Particular attention is paid to the classroom experience in the program. Participants sit at round tables which allow for interactive discussion. A 50/50 rule allows for half the class time to be turned over to participants and their agendas. Unique seating arrangements that pay particular attention to active listening characterize the classroom (See Henry Mintzberg's TWOG.)
Every day begins with a morning reflection — personal time for writing down thoughts and insights that have come up since the previous day, followed by discussion around each of the tables, and an open-ended plenary discussion.
“The IMHL engages people in a way that changes their lives. The class becomes a strong community, which helps participants to revitalize themselves, their organizations, their management practices, in and beyond their communities. No one who has visited our classroom wants to go anywhere else for a development program in health care.” - Professor Henry Mintzberg, IMHL Faculty Director
Three stages of Morning Reflections: solo, small group and big circle
Here is what Theodore (Ted) Marmor, Professor Emeritus at Yale University and director of the Worldly Mindset module, wrote about the program:
"I have taught for about a decade in the Harvard Kennedy School program for senior fellows. I have taught at the executive program in health policy and management at Columbia's School of Public Health, and given lots of talks around the world.

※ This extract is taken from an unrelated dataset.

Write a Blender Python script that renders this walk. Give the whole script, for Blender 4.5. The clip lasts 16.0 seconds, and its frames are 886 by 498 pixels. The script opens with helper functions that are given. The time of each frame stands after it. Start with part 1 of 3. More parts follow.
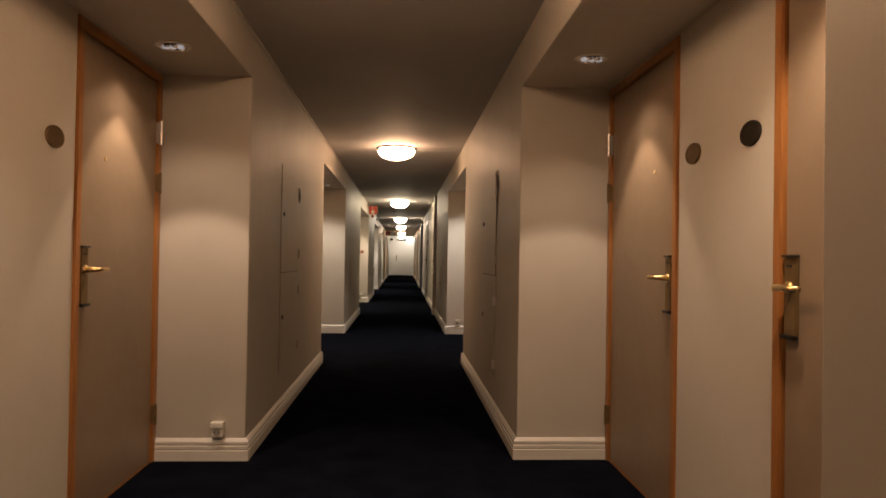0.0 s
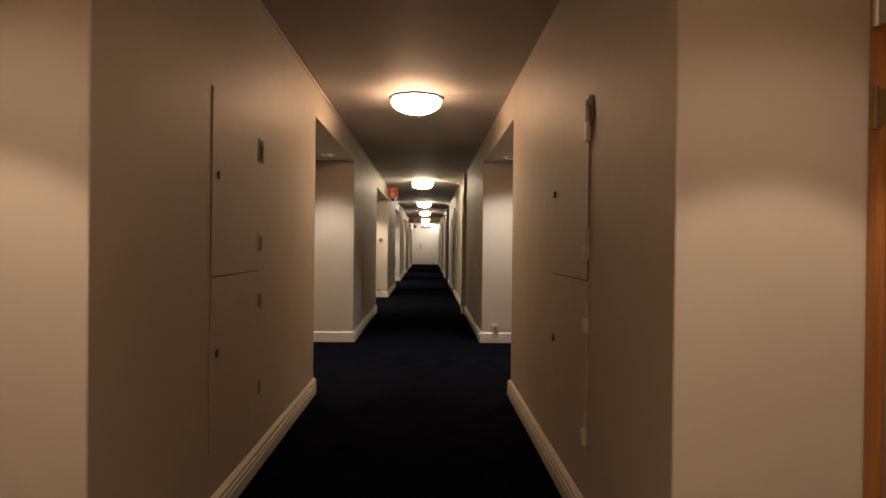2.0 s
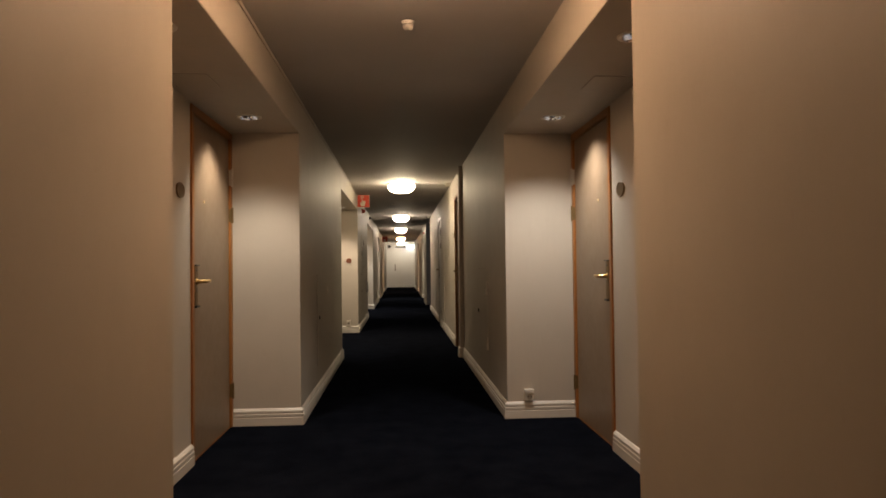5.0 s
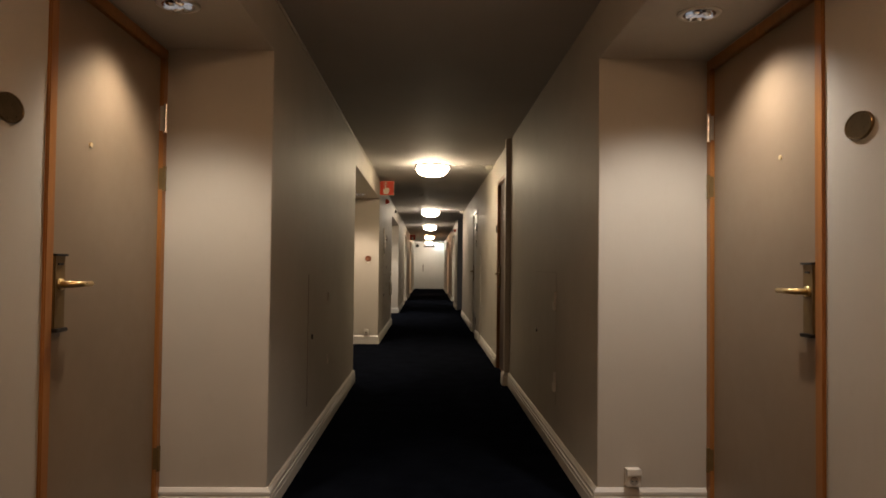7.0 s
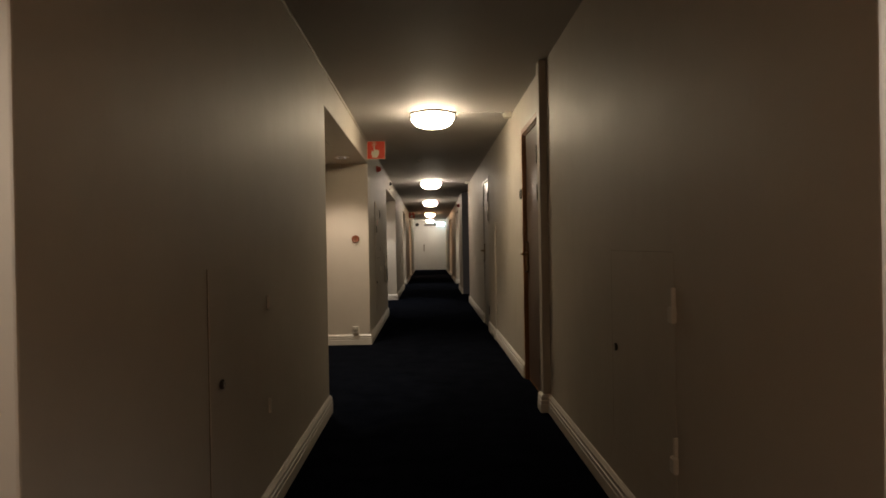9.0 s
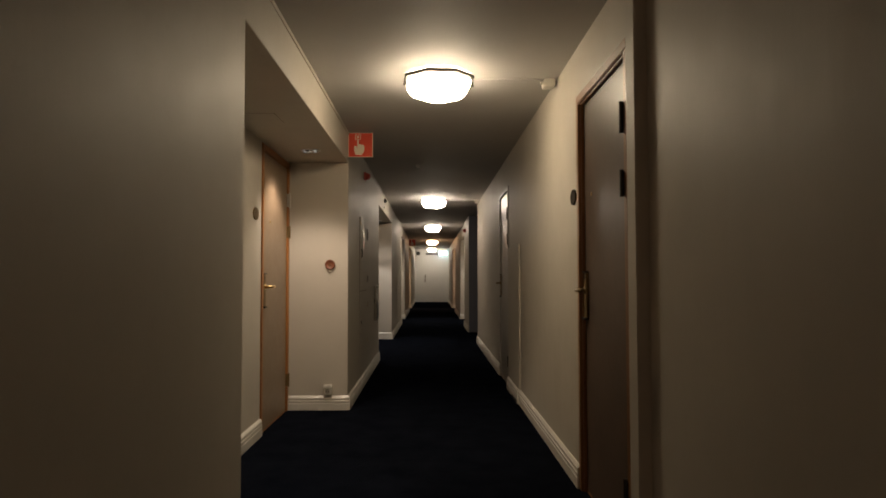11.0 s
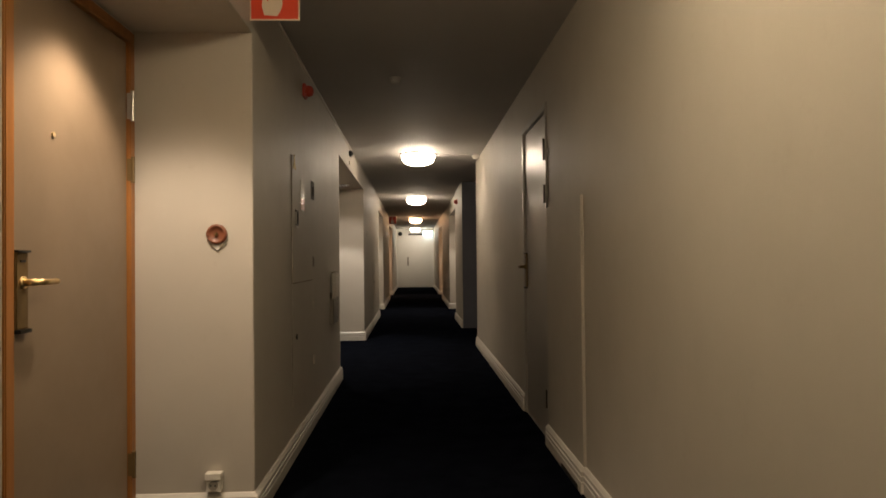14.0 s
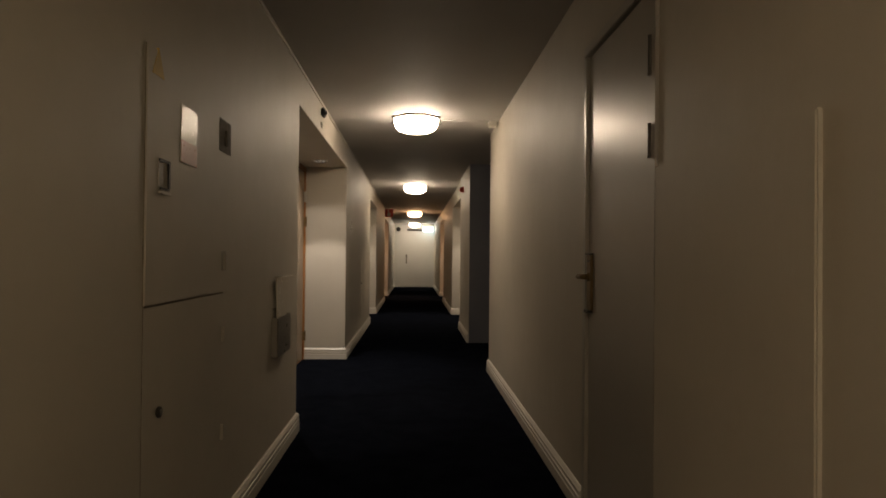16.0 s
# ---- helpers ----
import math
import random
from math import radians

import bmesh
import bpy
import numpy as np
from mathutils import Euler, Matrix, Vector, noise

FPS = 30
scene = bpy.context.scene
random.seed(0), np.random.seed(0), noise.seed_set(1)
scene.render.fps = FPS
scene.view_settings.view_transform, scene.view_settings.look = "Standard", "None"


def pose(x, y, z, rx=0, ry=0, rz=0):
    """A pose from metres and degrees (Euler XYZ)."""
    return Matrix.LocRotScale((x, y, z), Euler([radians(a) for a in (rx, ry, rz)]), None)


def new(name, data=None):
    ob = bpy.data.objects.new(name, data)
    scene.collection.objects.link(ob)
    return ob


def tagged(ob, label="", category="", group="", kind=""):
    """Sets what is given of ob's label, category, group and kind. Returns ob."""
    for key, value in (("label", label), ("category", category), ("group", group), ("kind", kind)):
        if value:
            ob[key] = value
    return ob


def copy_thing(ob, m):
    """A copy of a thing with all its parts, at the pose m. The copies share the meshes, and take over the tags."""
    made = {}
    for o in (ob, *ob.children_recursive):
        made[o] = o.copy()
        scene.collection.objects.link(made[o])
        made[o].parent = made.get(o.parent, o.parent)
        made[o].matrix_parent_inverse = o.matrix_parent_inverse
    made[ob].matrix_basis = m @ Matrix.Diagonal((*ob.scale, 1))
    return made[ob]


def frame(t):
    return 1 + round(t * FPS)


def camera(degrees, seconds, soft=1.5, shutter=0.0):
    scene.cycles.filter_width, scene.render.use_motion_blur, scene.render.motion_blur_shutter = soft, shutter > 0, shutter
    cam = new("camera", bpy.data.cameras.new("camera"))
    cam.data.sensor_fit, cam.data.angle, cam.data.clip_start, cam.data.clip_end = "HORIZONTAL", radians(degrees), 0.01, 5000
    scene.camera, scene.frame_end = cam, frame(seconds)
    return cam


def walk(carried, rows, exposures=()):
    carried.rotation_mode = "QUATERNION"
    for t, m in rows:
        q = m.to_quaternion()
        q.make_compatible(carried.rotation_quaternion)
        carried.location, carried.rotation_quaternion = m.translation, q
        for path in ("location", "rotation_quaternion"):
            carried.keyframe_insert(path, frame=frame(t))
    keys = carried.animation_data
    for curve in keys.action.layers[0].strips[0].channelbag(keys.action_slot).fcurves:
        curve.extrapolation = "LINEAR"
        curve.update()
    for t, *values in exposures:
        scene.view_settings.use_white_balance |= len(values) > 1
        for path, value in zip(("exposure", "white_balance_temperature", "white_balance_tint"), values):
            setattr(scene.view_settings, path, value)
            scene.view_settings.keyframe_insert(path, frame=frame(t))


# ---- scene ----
cam = camera(65.9, 16.0, soft=1.7)
# seconds, x, y, z, yaw, pitch, roll
PATH = [
    (0, 0.094, 0.000, 1.125, -3.363, 0.699, -0.921),
    (0.5, 0.090, 0.518, 1.144, -2.426, 2.029, 0.079),
    (1, 0.089, 1.049, 1.148, -3.247, -0.188, 0.691),
    (1.5, 0.100, 1.529, 1.142, -2.429, -1.322, 0.560),
    (2, 0.105, 2.059, 1.139, -1.309, -0.353, -0.636),
    (2.5, 0.086, 2.529, 1.149, -2.181, -0.126, -0.010),
    (3, 0.054, 3.007, 1.151, -1.943, 0.239, 0.163),
    (3.5, 0.008, 3.531, 1.135, -2.829, 1.022, 0.830),
    (6, -0.031, 5.978, 1.126, -3.712, 1.755, 0.622),
    (6.5, -0.033, 6.449, 1.125, -2.682, 2.781, 0.183),
    (7, -0.035, 6.903, 1.121, -1.239, 1.486, -0.643),
    (7.5, -0.033, 7.407, 1.138, -1.712, 0.553, -0.133),
    (8, -0.035, 7.932, 1.150, -0.220, 0.542, -0.175),
    (8.5, -0.043, 8.382, 1.139, -1.943, -0.157, 0.908),
    (9, -0.050, 8.850, 1.127, -1.160, -0.254, 0.981),
    (9.5, -0.057, 9.370, 1.124, -0.625, 0.942, 0.189),
    (12, -0.033, 11.891, 1.118, -2.026, 2.416, 0.189),
    (12.5, -0.029, 12.325, 1.111, -3.073, 1.219, 0.233),
    (13, -0.037, 12.832, 1.097, -2.951, 0.004, -0.719),
    (13.5, -0.062, 13.317, 1.106, -3.563, 0.810, 1.217),
    (14, -0.057, 13.808, 1.107, -2.444, 0.890, 0.590),
    (14.5, -0.041, 14.301, 1.105, -2.362, 1.605, 0.528),
    (15, -0.017, 14.772, 1.101, -3.851, 0.945, 0.154),
    (15.5, 0.004, 15.300, 1.111, -0.910, 0.288, -1.916),
    (16, -0.001, 15.794, 1.126, -2.416, 0.693, -0.560),
]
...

So, where does that leave me? The IMHL is better structured to bring the participants to a realistic view of management and decision-making than any other program with which I have been associated. The program is cross-disciplinary, cross-border, and cross-experience, with an emphasis on comparative perspectives from people with different starting points. The five mindsets are sensibly distinguished and attended to rather than privileging one or another approach, whether psychological, marketing, political or whatever. I have come back again and again because I believe this is serious education, not trying to milk the cash cow of executive education."